#### TASK GOAL
Your answer must consist solely of the number of lines that contain the word "render".

________________________

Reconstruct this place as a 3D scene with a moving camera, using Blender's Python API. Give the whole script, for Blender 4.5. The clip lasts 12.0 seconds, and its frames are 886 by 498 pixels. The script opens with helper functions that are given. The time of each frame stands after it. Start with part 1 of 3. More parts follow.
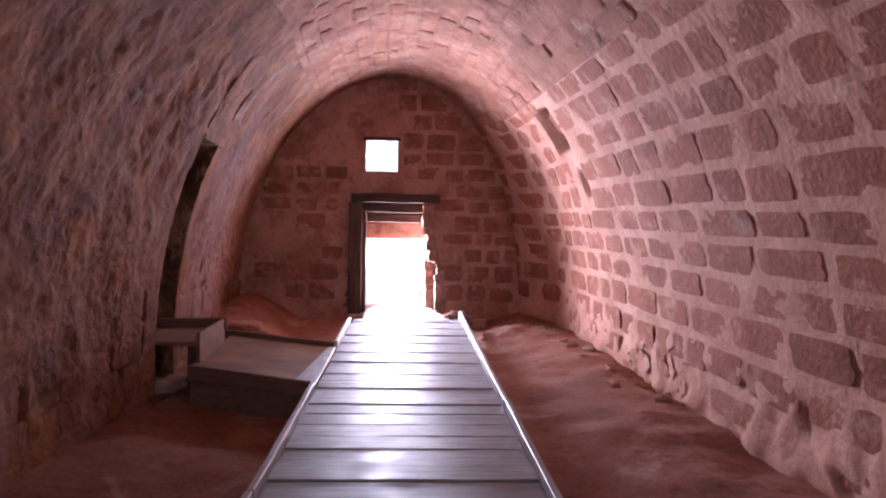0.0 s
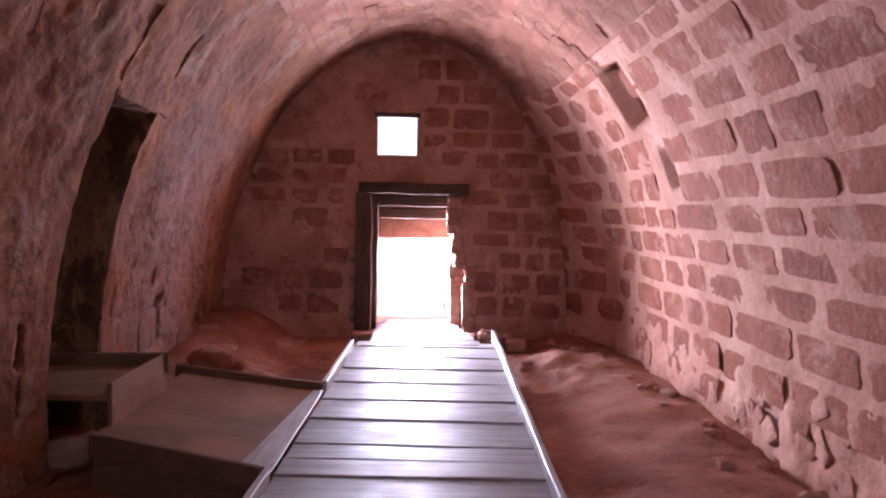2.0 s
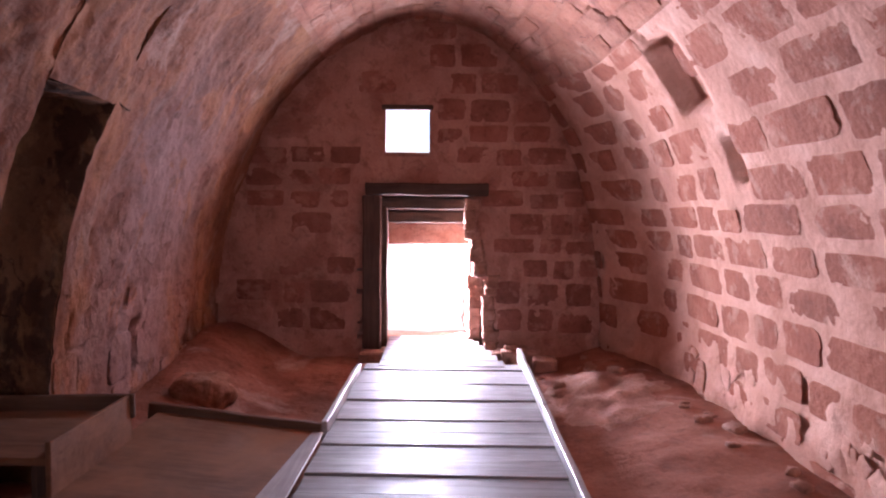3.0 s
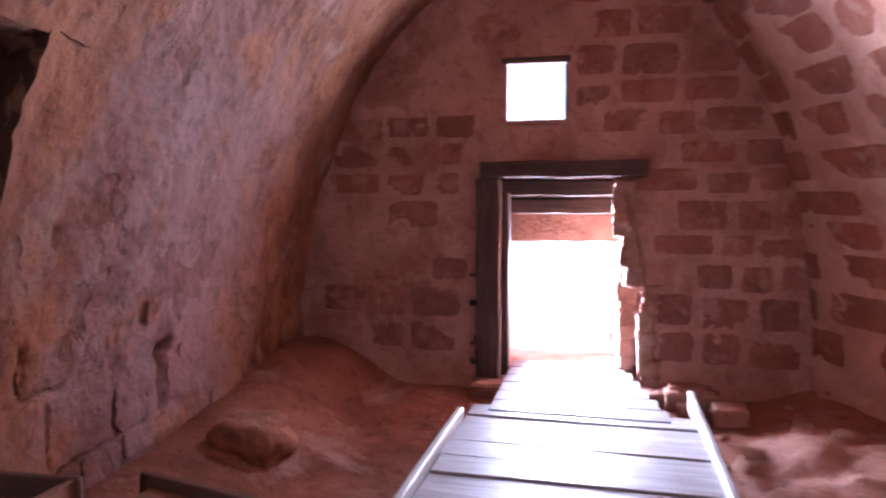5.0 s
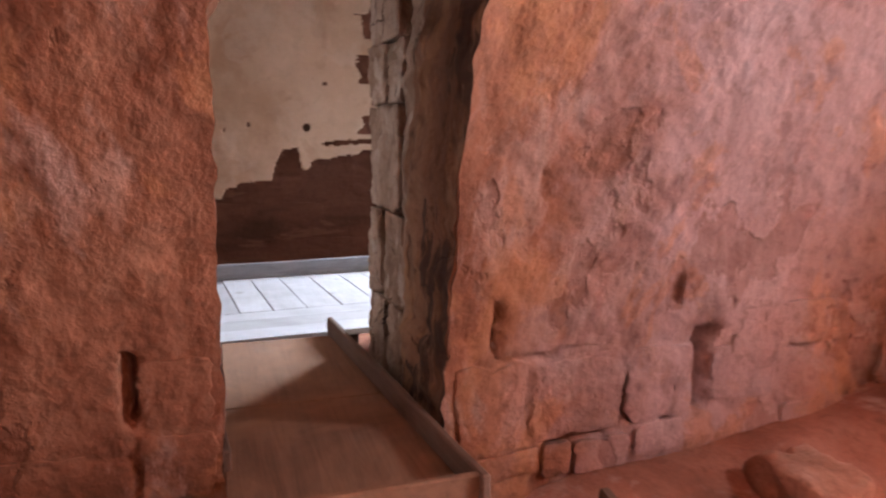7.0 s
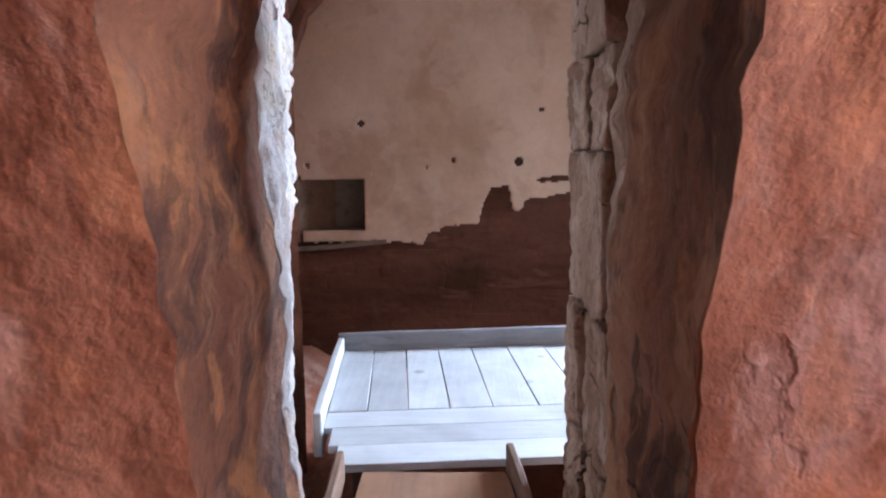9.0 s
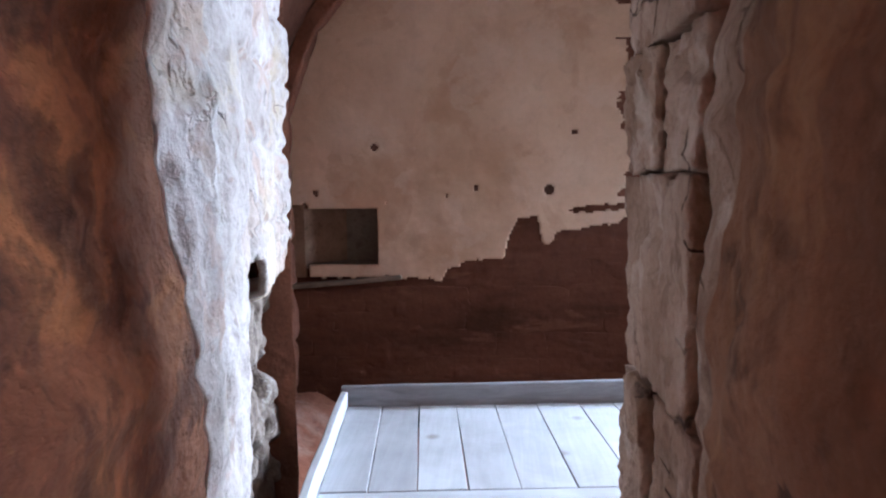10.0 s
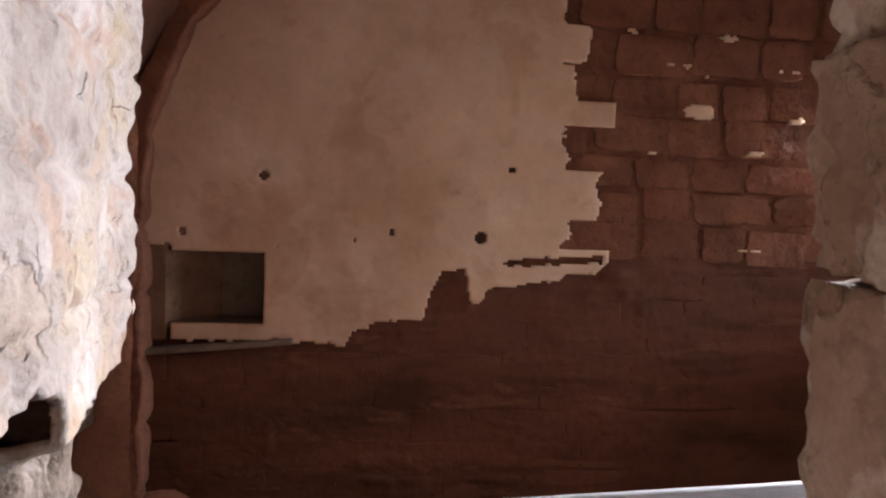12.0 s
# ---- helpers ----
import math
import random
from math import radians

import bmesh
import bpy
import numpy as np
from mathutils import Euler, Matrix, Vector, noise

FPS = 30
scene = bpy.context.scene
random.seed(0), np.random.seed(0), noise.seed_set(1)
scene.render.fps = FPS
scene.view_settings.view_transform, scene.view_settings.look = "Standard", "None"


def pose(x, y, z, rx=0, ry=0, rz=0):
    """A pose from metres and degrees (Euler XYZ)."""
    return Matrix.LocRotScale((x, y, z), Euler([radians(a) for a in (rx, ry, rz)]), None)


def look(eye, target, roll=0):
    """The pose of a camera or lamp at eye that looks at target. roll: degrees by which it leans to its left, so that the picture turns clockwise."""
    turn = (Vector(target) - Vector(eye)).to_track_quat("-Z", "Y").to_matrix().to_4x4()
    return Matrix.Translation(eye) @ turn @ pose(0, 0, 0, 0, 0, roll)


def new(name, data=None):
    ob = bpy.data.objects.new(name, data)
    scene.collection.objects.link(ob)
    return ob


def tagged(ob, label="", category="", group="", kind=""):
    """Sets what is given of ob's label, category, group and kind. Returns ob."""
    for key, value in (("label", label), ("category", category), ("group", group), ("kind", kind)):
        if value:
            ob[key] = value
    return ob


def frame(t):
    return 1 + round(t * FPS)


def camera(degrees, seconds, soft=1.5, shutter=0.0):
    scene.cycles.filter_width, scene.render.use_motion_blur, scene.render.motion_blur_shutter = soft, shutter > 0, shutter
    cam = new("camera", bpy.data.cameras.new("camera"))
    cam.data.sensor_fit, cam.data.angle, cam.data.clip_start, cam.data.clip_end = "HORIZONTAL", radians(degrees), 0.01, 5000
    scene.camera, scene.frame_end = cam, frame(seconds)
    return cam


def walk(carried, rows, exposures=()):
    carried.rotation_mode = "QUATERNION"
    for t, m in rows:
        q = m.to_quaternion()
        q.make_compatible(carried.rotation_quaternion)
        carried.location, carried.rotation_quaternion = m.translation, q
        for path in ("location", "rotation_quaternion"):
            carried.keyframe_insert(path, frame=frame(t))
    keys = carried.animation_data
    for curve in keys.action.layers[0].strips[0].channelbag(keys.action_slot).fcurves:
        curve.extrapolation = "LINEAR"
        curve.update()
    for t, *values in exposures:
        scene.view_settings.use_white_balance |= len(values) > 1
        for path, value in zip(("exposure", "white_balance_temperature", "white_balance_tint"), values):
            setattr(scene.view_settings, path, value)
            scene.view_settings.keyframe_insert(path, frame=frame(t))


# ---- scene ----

________________________

#### FINISHED EXERCISE
2